Records with scene code
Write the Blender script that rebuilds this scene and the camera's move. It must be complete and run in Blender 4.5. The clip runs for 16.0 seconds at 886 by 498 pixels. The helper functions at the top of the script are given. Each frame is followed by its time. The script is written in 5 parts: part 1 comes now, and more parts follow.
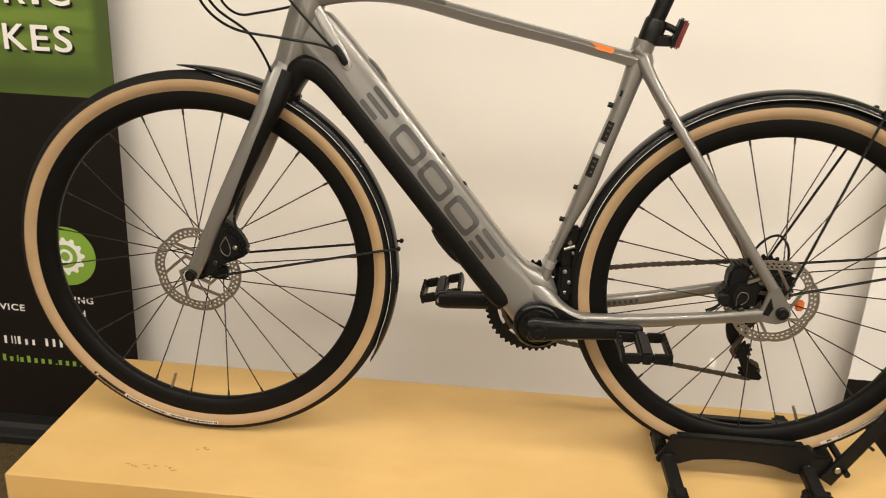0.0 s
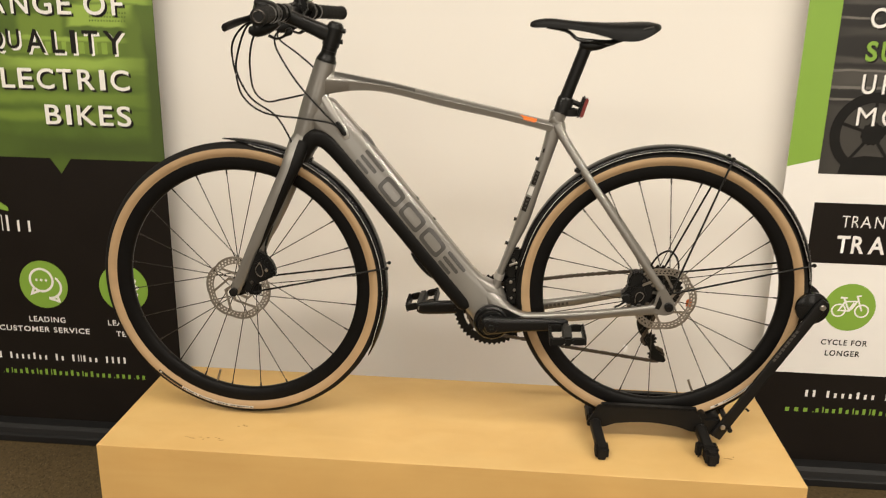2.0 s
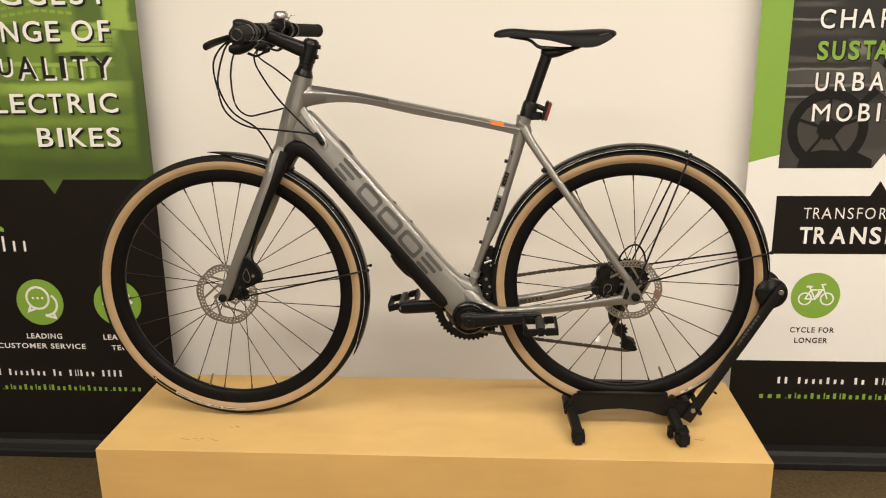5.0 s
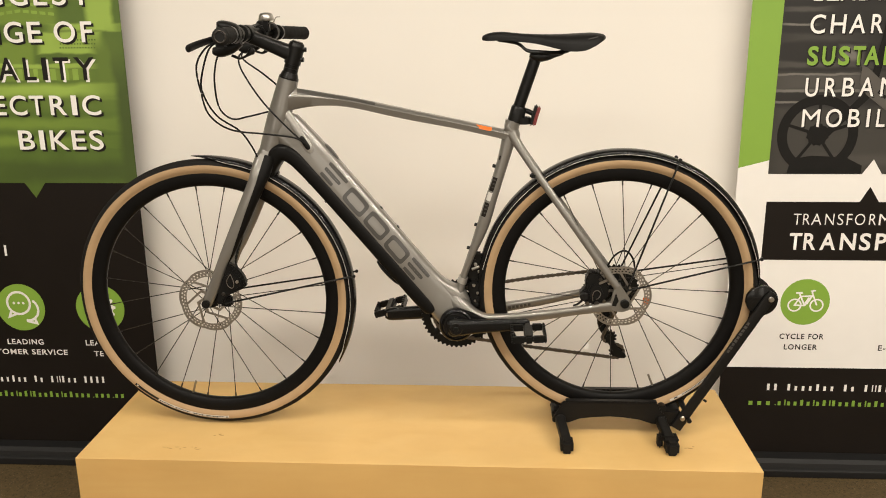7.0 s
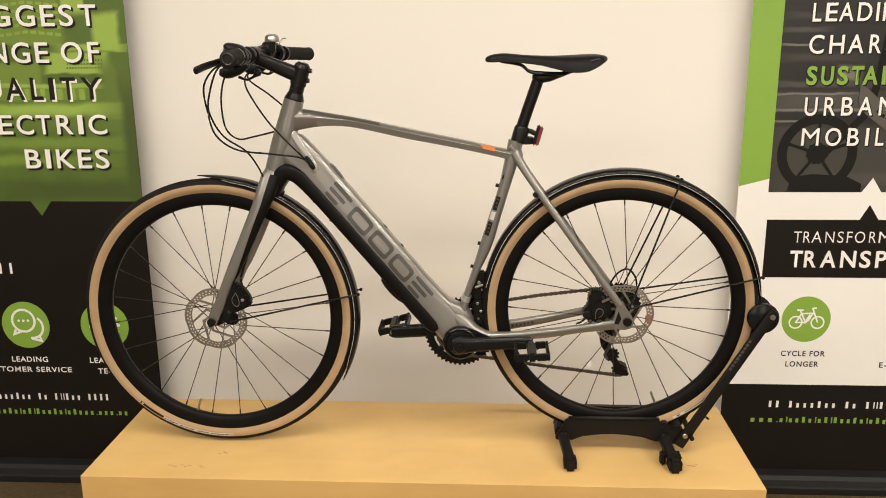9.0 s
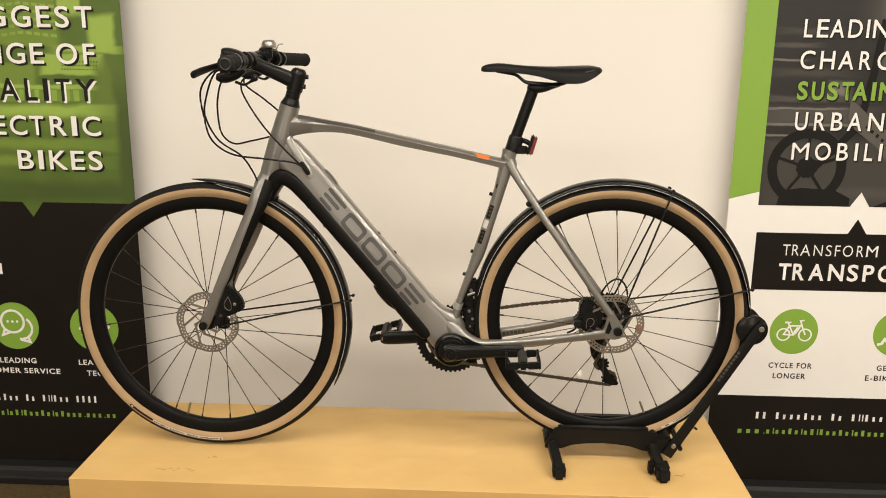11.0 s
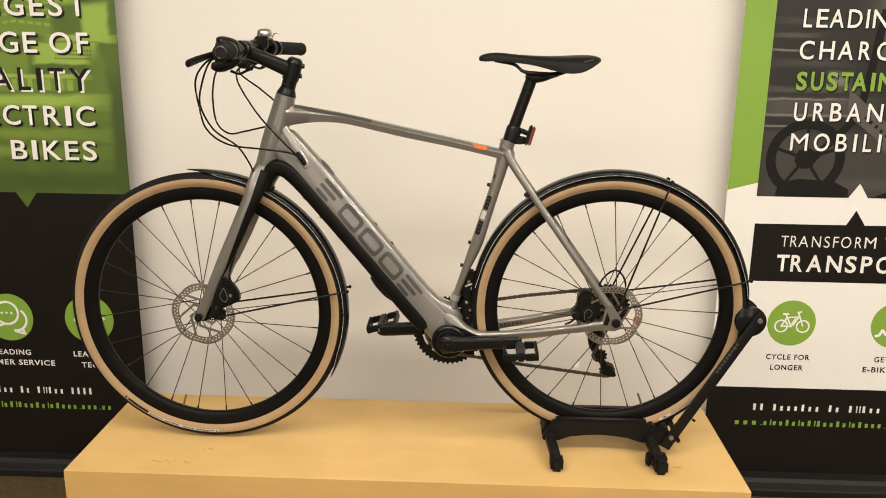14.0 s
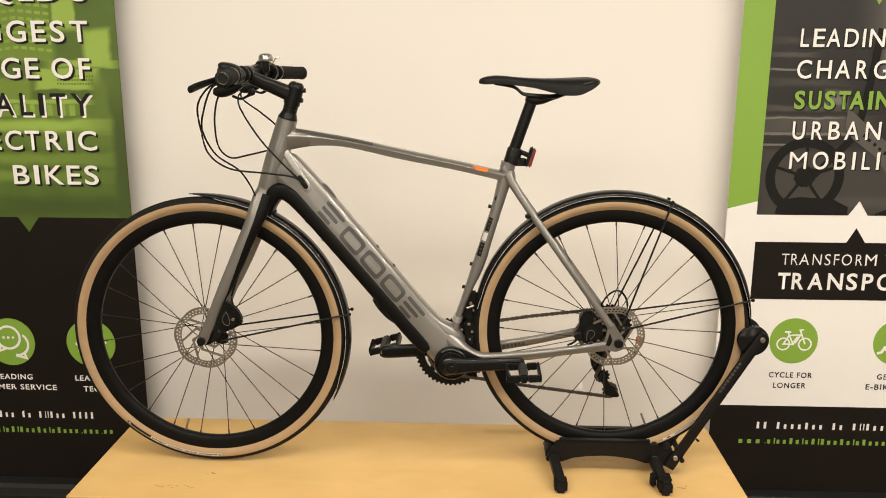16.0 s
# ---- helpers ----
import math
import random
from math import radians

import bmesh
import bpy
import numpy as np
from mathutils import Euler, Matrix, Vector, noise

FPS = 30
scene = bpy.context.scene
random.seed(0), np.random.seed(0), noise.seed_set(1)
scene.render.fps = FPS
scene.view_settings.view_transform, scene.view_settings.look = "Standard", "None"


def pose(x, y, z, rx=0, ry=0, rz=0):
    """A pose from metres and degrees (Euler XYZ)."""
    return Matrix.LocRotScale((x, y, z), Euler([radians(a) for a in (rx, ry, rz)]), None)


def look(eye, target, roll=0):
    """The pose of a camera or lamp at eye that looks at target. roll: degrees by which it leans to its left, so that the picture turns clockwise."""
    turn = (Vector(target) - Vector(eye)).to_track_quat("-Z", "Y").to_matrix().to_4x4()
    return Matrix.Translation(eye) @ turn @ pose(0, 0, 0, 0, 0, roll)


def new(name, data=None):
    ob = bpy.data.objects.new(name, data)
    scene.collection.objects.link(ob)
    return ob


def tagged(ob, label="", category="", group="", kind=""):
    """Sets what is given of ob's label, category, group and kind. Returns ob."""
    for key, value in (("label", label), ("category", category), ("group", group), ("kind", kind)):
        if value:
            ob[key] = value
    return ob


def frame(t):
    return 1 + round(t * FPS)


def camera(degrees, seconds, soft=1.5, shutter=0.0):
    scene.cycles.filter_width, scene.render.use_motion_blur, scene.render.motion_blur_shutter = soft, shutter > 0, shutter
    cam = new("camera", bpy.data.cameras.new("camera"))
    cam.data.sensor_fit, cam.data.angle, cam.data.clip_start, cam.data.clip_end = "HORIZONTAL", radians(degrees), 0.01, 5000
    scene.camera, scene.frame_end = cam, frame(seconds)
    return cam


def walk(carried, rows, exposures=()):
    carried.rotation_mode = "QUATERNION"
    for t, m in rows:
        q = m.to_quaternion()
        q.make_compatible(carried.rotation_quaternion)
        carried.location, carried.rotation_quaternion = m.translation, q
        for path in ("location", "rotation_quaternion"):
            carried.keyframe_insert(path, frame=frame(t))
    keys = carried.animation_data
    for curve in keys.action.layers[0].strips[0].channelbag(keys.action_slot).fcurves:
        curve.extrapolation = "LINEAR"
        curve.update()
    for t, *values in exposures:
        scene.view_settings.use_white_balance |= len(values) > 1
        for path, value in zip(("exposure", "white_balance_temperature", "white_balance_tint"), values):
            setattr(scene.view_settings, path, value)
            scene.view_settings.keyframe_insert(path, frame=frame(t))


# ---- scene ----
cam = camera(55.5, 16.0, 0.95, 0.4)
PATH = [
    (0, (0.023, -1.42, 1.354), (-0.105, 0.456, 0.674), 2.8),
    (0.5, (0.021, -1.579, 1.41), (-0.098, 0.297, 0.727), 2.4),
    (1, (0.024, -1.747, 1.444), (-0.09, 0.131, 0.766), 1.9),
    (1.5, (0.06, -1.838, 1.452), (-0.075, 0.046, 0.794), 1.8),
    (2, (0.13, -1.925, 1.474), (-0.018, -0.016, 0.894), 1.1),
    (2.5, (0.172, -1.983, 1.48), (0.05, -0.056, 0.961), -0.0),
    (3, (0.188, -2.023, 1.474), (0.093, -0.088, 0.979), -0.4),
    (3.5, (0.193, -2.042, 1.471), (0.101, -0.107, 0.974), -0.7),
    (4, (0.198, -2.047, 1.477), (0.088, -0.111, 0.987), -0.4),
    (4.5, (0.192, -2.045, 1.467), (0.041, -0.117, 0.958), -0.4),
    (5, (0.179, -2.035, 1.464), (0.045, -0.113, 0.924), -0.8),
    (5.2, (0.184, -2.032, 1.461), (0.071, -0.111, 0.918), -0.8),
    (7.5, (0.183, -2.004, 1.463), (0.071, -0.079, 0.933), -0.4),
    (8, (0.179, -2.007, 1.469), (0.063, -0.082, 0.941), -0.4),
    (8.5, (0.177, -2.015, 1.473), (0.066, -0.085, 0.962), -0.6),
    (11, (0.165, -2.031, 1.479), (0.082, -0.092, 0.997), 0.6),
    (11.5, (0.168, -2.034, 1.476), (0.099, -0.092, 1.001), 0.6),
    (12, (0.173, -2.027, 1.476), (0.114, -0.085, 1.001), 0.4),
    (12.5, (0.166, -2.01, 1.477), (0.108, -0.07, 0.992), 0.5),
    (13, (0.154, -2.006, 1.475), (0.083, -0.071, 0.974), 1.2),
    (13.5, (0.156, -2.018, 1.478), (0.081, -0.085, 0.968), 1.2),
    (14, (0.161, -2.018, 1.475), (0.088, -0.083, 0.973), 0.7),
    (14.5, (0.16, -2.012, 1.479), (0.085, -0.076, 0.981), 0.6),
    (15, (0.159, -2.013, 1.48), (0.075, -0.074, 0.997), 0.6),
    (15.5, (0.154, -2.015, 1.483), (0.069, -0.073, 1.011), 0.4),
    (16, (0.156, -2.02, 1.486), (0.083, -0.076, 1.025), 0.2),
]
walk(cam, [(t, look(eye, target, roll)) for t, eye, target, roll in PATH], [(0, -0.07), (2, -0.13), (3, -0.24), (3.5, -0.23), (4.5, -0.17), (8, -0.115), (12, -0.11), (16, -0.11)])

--

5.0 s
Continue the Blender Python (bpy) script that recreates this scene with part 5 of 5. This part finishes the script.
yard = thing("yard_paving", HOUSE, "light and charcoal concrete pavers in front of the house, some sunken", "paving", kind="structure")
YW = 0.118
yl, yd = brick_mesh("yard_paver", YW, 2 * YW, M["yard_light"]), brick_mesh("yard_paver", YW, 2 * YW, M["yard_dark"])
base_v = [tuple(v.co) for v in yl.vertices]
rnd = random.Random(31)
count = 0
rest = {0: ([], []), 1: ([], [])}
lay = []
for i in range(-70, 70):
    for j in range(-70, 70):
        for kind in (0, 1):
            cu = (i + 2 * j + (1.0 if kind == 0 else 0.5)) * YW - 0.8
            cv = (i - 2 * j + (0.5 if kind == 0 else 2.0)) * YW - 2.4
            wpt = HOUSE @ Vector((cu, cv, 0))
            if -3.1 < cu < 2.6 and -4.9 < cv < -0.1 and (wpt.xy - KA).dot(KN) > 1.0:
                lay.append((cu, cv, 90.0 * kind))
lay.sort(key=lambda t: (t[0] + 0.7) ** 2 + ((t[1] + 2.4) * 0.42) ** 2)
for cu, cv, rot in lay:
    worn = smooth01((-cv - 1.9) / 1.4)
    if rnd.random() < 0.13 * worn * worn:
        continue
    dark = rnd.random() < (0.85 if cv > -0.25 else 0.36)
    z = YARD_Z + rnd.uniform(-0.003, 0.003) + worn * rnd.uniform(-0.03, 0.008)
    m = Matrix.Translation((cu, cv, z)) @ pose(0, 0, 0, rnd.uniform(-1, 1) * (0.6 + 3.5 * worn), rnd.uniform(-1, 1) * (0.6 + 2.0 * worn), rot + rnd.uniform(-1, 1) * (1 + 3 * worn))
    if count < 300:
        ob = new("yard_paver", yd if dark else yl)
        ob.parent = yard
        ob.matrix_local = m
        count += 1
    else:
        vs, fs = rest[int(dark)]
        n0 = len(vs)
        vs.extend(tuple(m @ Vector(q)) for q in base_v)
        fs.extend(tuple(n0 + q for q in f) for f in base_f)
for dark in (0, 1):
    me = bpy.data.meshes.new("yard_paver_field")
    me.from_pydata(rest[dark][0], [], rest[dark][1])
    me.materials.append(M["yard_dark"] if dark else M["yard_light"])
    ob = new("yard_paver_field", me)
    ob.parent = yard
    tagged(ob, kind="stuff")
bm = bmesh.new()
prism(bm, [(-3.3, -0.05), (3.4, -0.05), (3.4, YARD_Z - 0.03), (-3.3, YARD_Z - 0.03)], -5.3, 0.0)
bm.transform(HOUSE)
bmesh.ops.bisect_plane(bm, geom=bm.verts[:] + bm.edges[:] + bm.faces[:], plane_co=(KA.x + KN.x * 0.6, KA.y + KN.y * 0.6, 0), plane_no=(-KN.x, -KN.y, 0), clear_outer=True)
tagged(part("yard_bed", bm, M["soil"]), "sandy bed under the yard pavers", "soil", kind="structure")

---

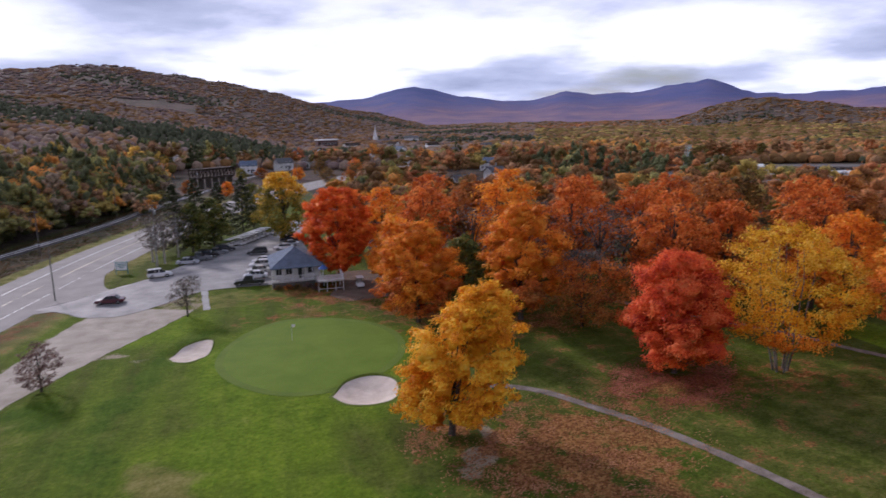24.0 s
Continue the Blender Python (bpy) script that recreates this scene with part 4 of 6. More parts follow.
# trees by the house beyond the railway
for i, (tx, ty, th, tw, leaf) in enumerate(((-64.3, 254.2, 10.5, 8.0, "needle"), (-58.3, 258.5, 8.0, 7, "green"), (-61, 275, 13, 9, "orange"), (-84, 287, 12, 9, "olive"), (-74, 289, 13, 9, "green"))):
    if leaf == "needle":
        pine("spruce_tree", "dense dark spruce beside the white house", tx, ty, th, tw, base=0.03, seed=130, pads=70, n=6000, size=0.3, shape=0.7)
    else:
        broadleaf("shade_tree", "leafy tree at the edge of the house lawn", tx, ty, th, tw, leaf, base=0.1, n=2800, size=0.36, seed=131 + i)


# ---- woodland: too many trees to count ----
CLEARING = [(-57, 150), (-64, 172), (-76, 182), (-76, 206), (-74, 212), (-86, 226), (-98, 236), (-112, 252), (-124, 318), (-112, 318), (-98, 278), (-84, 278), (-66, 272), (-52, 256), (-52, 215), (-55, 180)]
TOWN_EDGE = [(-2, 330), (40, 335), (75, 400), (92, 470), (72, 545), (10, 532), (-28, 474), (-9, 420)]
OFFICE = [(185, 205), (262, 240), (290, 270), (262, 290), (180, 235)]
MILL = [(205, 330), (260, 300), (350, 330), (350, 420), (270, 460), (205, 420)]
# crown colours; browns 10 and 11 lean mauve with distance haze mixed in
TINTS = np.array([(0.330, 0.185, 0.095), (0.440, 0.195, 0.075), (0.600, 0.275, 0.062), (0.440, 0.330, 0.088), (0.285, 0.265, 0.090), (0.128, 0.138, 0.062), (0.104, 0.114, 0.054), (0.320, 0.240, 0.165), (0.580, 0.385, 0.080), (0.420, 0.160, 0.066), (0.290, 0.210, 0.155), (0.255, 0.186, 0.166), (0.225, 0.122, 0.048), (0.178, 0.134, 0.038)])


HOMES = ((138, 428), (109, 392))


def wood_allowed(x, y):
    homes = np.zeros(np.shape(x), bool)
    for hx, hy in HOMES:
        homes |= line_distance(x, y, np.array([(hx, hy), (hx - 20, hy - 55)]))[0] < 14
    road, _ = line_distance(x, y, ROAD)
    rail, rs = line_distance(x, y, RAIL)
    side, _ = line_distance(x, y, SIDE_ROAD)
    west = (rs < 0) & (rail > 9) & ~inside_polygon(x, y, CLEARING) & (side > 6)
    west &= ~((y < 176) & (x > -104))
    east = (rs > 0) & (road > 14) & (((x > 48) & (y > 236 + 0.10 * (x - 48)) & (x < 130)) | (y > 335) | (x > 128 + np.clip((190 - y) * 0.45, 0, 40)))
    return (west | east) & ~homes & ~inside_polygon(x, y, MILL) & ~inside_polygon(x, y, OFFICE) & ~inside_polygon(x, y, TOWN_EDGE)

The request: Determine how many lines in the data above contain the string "name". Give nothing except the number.

Correct result: 2